Aspen Comics' "10 for 10" promotion continues with the publisher's most famous character taking the spotlight in "Michael Turner's Fathom" #1. The fifth volume of Fathom's adventures, this issue is constructed by the writing duo of David Wohl and Frank Mastromauro with Wohl getting credit for the script. Identified more as Aspen Matthews than Fathom throughout this tale, Mastromauro and Wohl are clearly pushing the humanity of the character forward for readers to connect with.

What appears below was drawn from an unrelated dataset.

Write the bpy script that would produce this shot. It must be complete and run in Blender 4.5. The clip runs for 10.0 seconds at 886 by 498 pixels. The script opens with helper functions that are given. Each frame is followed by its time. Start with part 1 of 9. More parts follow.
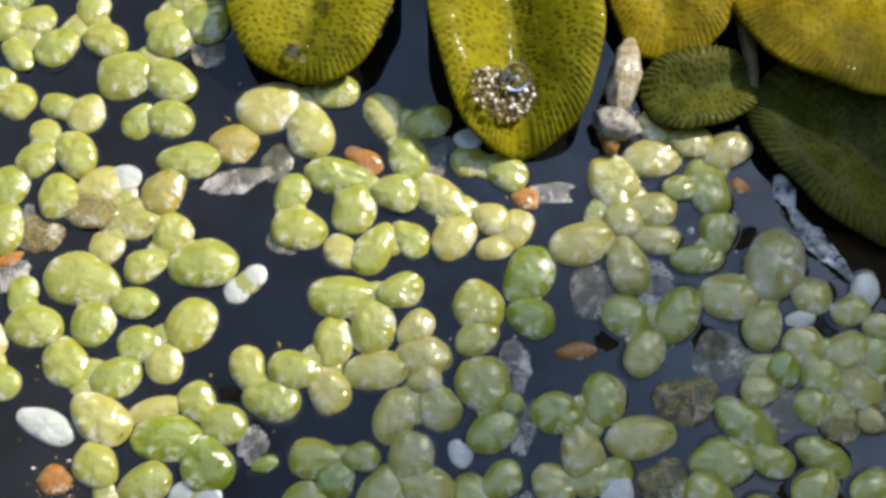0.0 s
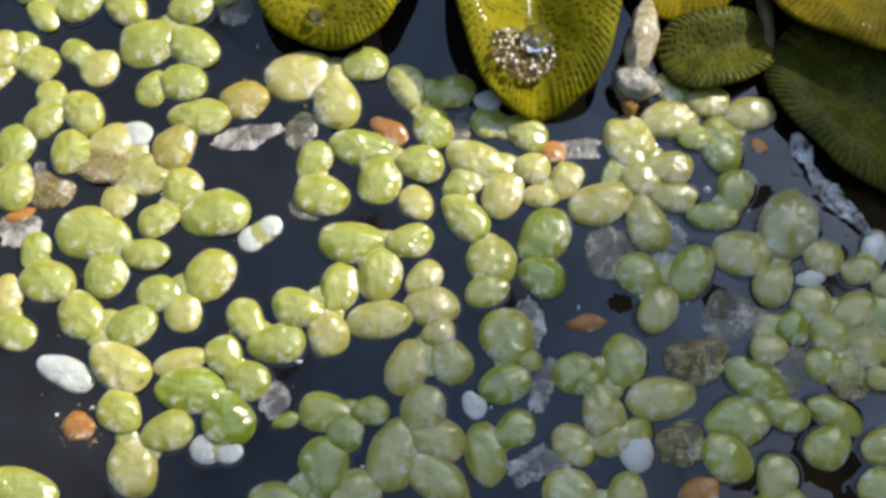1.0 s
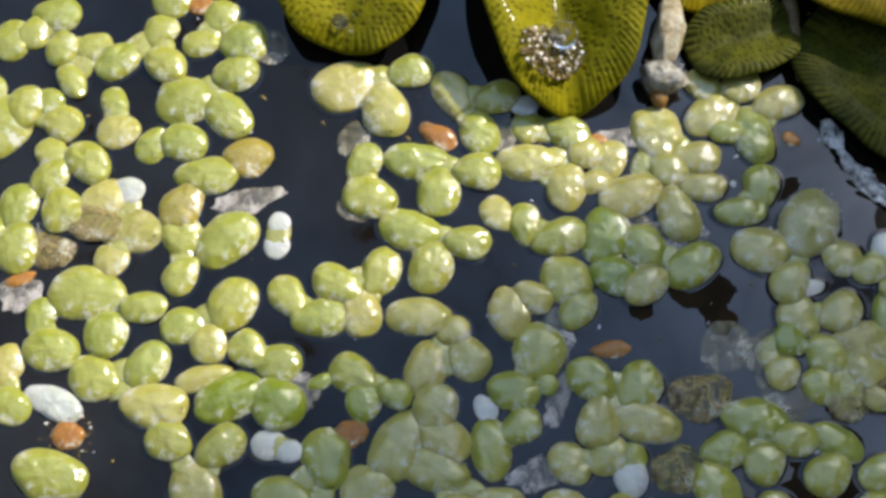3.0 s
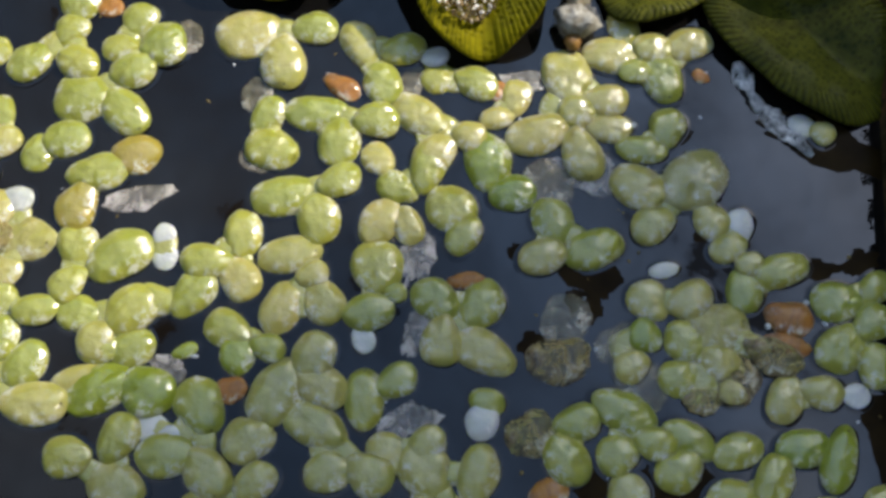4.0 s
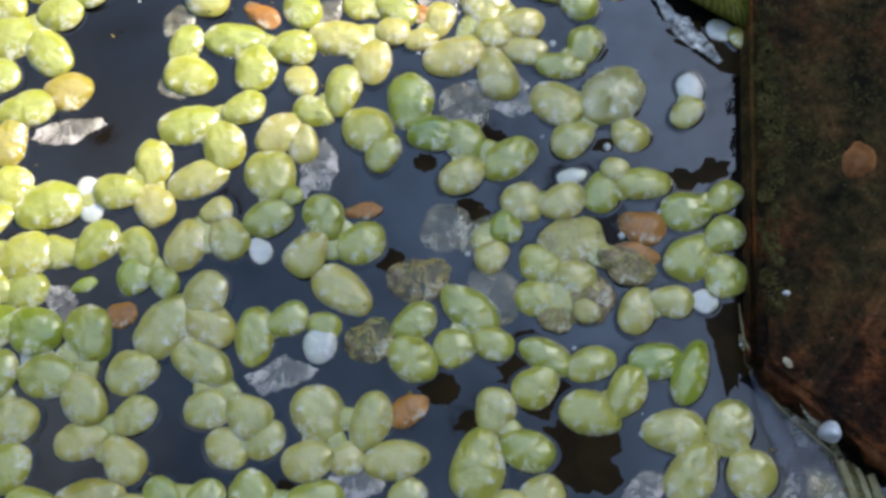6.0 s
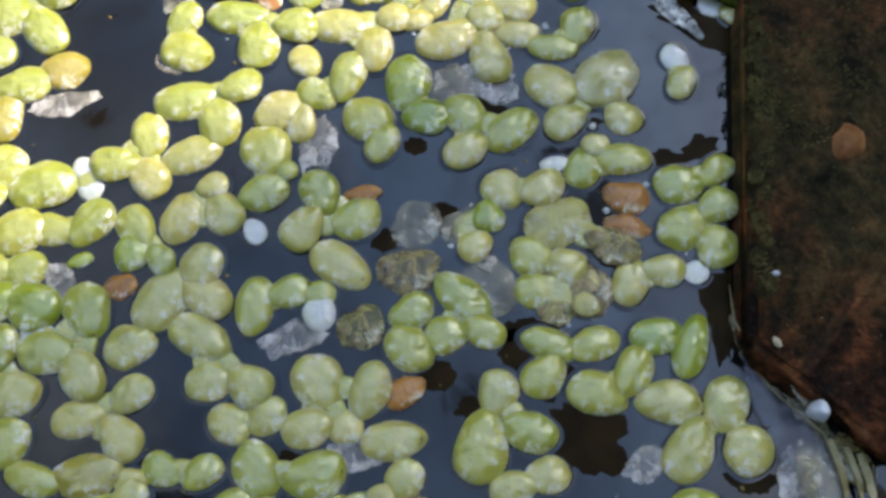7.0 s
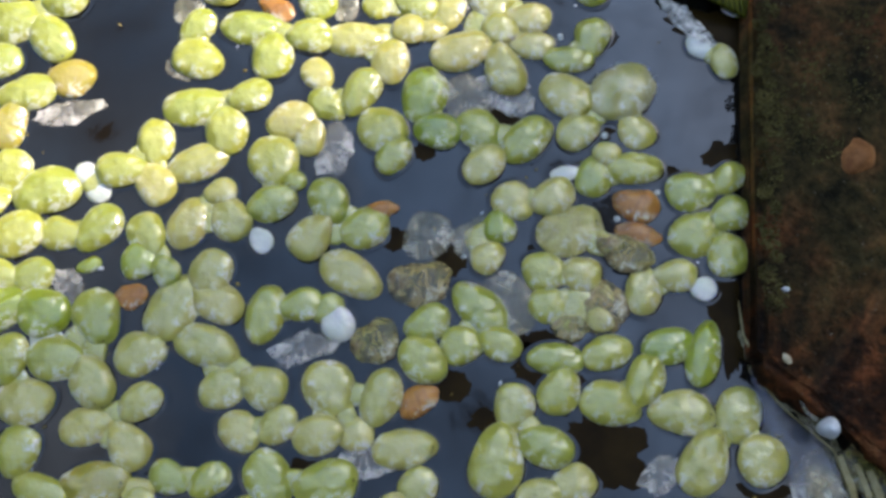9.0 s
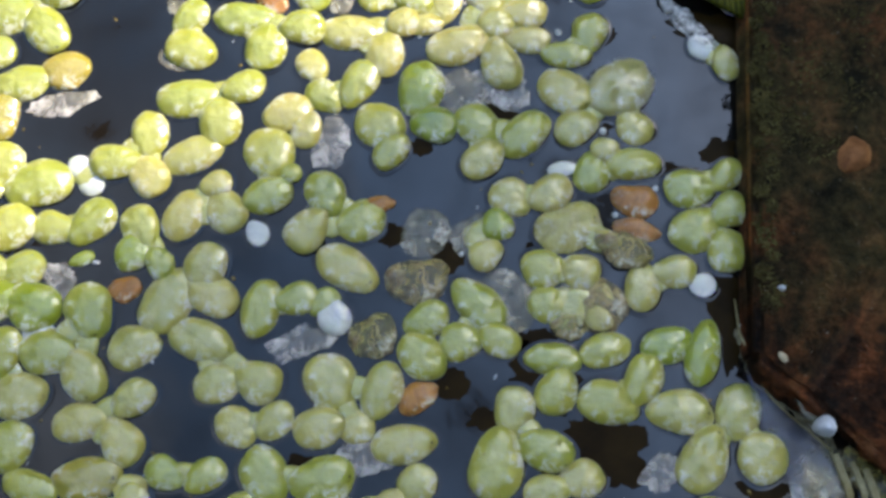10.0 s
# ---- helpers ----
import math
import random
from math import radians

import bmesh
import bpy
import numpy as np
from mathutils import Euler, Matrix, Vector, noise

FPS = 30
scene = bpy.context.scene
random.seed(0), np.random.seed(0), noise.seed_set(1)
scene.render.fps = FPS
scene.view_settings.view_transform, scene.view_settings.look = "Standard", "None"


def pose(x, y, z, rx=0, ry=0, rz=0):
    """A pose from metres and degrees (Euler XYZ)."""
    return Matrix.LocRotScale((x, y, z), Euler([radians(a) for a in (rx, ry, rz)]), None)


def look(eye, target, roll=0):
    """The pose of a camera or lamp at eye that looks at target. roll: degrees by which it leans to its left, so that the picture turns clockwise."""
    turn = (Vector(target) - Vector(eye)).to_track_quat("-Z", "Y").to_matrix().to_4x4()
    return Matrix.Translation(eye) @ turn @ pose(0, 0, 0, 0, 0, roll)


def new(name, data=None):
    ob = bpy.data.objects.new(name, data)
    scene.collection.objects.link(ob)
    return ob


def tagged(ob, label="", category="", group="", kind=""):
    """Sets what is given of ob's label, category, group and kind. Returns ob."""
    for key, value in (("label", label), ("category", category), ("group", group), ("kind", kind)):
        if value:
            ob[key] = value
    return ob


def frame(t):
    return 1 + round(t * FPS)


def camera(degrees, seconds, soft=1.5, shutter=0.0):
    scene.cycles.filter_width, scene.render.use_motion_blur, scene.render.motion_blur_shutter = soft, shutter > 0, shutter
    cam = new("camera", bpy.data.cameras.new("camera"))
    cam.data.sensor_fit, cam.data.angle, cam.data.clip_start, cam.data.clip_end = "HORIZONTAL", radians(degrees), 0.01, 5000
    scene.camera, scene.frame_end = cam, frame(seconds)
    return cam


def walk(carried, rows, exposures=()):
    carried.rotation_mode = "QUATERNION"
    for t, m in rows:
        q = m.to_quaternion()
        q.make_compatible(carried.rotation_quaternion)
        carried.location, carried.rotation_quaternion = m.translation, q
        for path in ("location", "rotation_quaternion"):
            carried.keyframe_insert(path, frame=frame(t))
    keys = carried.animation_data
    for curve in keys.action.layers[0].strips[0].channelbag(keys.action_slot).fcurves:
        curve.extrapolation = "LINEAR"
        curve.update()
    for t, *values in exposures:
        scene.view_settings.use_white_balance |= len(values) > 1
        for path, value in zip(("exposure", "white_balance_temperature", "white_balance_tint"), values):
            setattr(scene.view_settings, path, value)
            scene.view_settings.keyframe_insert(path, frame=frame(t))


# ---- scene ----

"Michael Turner's Fathom" #1 opens with a mysterious phenomenon of a glacier erupting in ocean floor off the coast of Belize. While the structure of the opening is a by-the-numbers concept, Mastromauro, Wohl and artist Alex Konat fill that scene with excitement and strong visuals. Beth Sotelo's colors certainly help that cause as Konat's art tells the story of an enjoyable dive gone wrong. Letterer Josh Reed capably presents narrative captions as markedly different from other captions throughout this issue. Reed adds detail to the visual story without becoming oppressive. Konat and Sotelo continue to work well throughout the issue, with nicely detailed art that unfortunately appears flat quite often.
When Fathom first appears, she is wearing a wetsuit, which breaks the trend of presenting this character in as little clothing as possible. That's a nice, realistic choice -- especially since a string bikini wouldn't offer much resistance in many of the conditions the titular character faces in "Michael Turner's Fathom" #1. All the same, Konat manages to work in a shot of Aspen in a string bikini for no specific story purpose.
Although the story in "Michael Turner's Fathom" #1 struggles against itself at one point as the story experiences a severe information dump seven pages in, the action resumes quickly thereafter and the comic book is able to get back on track. This issue is a nice addition to Aspen's "10 for 10" promotion, but more importantly, a solid start for a series that is quite welcoming to new readers. Yes, there are bits and pieces reflective of previous volumes of "Fathom," but those are nicely handled by the creative team and blended into the story. As the trademark character for this publisher, it is only appropriate that Fathom be given a strong start. "Fathom" fans should keep an eye on this book, eager to see if Mastromauro, Wohl, Konat, Sotelo and Reed can continue to improve and mesh together for a strong new direction.